Thursday, March 16, 2006

Sen. Dean Johnson talks to Willmar paper

Posted by Craig Westover | 10:35 AM |  

The issue ought to be clearing the integrity of the state Supreme Court, but Sen. Dean Johnson, DFL Willmar, who named names of state Court Justices that he had spoken with and who had told him that the Court would not touch a challenge to the state marriage statute, appears unlikely to clear the reputations of those justices anytime soon.

Judging from a phone interview yesterday with the West Central Tribune in Willmar, Johnsons is adopting the best defense is a good offense strategy.
In a telephone interview Wednesday evening, Johnson said he has been disappointed by the actions of some members of the clergy since those meetings.
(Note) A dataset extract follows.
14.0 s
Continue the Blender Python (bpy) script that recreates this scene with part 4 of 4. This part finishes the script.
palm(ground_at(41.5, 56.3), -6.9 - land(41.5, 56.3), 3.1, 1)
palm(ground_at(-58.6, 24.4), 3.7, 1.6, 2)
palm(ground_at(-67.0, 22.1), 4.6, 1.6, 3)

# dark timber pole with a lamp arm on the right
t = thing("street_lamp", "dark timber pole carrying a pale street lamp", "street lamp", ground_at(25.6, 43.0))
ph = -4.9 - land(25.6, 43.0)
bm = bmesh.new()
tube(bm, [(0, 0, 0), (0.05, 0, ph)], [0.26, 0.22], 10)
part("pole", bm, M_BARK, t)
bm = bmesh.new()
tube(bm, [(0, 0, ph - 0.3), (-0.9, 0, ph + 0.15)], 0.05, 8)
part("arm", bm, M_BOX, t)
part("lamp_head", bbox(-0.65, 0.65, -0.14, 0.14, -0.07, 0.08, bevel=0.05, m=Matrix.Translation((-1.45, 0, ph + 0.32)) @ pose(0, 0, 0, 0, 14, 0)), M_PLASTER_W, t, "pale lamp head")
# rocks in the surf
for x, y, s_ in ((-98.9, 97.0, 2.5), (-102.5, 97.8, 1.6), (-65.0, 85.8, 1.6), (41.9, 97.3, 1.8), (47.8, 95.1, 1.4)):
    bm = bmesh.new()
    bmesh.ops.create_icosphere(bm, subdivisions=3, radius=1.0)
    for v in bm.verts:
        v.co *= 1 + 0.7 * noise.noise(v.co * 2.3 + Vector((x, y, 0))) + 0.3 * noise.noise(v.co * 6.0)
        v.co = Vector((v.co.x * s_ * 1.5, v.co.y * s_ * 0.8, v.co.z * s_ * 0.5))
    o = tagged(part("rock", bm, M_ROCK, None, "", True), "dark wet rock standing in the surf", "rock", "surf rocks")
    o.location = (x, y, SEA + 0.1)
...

In his roles as a National Guard officer and a member of the clergy, “two things you have is your integrity and your word,” Johnson said.

“I am disappointed that a colleague in ministry would violate confidentiality,” he said. “You just lose respect for people when they do that.”
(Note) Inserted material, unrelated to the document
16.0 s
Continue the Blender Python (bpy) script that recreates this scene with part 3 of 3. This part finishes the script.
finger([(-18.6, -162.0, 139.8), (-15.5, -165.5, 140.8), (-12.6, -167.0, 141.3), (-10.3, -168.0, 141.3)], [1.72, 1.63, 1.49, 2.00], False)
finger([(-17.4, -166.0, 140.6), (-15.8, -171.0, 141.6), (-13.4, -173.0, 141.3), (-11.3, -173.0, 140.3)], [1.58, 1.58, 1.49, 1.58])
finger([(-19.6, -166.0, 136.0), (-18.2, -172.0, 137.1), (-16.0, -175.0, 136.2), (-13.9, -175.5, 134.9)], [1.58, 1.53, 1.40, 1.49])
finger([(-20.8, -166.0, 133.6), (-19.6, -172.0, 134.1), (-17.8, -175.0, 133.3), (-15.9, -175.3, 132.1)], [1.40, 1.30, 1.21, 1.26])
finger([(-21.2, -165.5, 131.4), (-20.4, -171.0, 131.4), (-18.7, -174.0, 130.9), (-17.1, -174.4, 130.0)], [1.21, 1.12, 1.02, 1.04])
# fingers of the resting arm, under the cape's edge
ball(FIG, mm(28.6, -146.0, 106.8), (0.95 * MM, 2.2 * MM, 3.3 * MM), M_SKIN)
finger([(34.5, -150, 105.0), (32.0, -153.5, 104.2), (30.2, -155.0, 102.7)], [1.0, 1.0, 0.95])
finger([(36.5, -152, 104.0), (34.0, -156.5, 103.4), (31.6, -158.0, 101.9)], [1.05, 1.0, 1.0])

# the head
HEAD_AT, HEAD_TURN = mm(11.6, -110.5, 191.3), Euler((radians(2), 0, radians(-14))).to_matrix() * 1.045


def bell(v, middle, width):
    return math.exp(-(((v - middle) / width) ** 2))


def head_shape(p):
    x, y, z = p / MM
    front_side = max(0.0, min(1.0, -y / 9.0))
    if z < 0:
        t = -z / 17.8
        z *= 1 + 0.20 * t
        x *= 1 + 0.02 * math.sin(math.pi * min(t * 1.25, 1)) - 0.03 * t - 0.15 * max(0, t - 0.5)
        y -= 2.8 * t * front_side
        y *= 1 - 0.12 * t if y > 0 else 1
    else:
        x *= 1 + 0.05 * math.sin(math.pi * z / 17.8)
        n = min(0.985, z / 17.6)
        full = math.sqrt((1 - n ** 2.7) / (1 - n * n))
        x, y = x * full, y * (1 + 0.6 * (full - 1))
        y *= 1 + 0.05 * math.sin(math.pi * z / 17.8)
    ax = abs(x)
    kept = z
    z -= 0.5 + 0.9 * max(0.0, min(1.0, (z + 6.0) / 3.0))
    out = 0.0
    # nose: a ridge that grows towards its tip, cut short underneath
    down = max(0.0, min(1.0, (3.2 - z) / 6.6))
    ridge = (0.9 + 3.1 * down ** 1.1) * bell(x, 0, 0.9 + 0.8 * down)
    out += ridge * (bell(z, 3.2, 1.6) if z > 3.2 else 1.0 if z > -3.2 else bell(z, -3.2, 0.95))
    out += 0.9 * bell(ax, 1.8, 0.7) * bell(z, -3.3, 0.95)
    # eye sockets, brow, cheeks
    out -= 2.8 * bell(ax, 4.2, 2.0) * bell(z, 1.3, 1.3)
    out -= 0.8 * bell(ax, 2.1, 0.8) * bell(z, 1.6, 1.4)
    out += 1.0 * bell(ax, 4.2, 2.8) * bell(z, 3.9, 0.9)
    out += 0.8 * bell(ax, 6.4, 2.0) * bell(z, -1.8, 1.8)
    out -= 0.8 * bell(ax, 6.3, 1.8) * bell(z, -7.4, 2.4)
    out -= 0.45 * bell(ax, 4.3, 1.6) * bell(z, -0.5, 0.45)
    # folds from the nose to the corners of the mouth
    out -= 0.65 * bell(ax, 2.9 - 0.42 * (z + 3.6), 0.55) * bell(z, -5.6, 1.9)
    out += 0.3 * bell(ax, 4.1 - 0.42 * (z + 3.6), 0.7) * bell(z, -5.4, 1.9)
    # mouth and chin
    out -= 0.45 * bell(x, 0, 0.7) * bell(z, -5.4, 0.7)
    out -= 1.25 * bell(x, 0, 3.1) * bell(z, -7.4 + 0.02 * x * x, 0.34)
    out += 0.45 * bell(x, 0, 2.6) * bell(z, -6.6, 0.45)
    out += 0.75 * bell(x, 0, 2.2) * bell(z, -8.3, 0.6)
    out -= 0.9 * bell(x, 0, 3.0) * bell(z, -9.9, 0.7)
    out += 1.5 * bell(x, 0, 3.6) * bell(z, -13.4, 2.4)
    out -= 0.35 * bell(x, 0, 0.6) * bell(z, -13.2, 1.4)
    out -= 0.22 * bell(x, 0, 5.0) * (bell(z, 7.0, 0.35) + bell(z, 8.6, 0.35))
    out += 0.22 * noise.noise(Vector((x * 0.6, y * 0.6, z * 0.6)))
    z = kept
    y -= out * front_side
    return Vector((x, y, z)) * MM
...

In the call Johnson provided his view of the meeting. He explained the conversation he recalls from the January meeting.

“It was a group of pastors having lunch and wanting to talk,” he said.

“I was sitting with my professional colleagues in ministry,” Johnson said. “Little did I know the whole conversation was being taped. … I should have known better.” Johnson said he thinks he knows who taped him, but he can’t prove it.

During the meeting, he said, he tried to point out the difference between a Massachusetts law that courts threw out and the Minnesota law, which is stricter.

He also talked about the casual conversation he’d had with a friend who served on the Supreme Court, he said.
The article also quotes him as saying --
“I’m not trying to influence the court or tamper with the court,” he added. “I couldn’t, and I don’t operate that way.”
One more time -- none of what Johnson says addresses the point. Did the meeting transpire the way Johnson said it did? Well, there is a tape. Was it unethical to tape his conversation? That argument could be made, but that doesn’t excuse his comment or clear the justices he compromised. Should the story have been reported? Absolutely.

The names of justices -- who if Johnson’s New-London comments are accurate, are guilty of an ethical breach -- sooner or later were bound to be exposed. As I reported, Johnson had the opportunity to comment, and initially he declined. When he did issue a statement, it didn’t go far enough to clear the justices whose names he mentioned.

On his final point, the main accusation is not that Johnson tried to tamper with the Court, but that he compromised the integrity of the Court when he brought up private conversations (if indeed they did occur) to support his political position that the Defense of Marriage Amendment is unnecessary.

The West Central Tribune, also reported --
The organizations attacking him are “intent on disrupting the legislative session,” Johnson said. “For me, just their behavior and attitude of discrimination and hate tells me I don’t want to be a part of that, a part of that movement.”
Although I disagree with Johnson’s blanket personal characterization of those supporting the marriage amendment, I, too, do not want to be part of a movement that marginalizes people because of sexual orientation. Nor, however, can I abide a person that compromises the integrity of a friend to make a political point and then hides behind bushes of babble instead of clearing his friend’s name.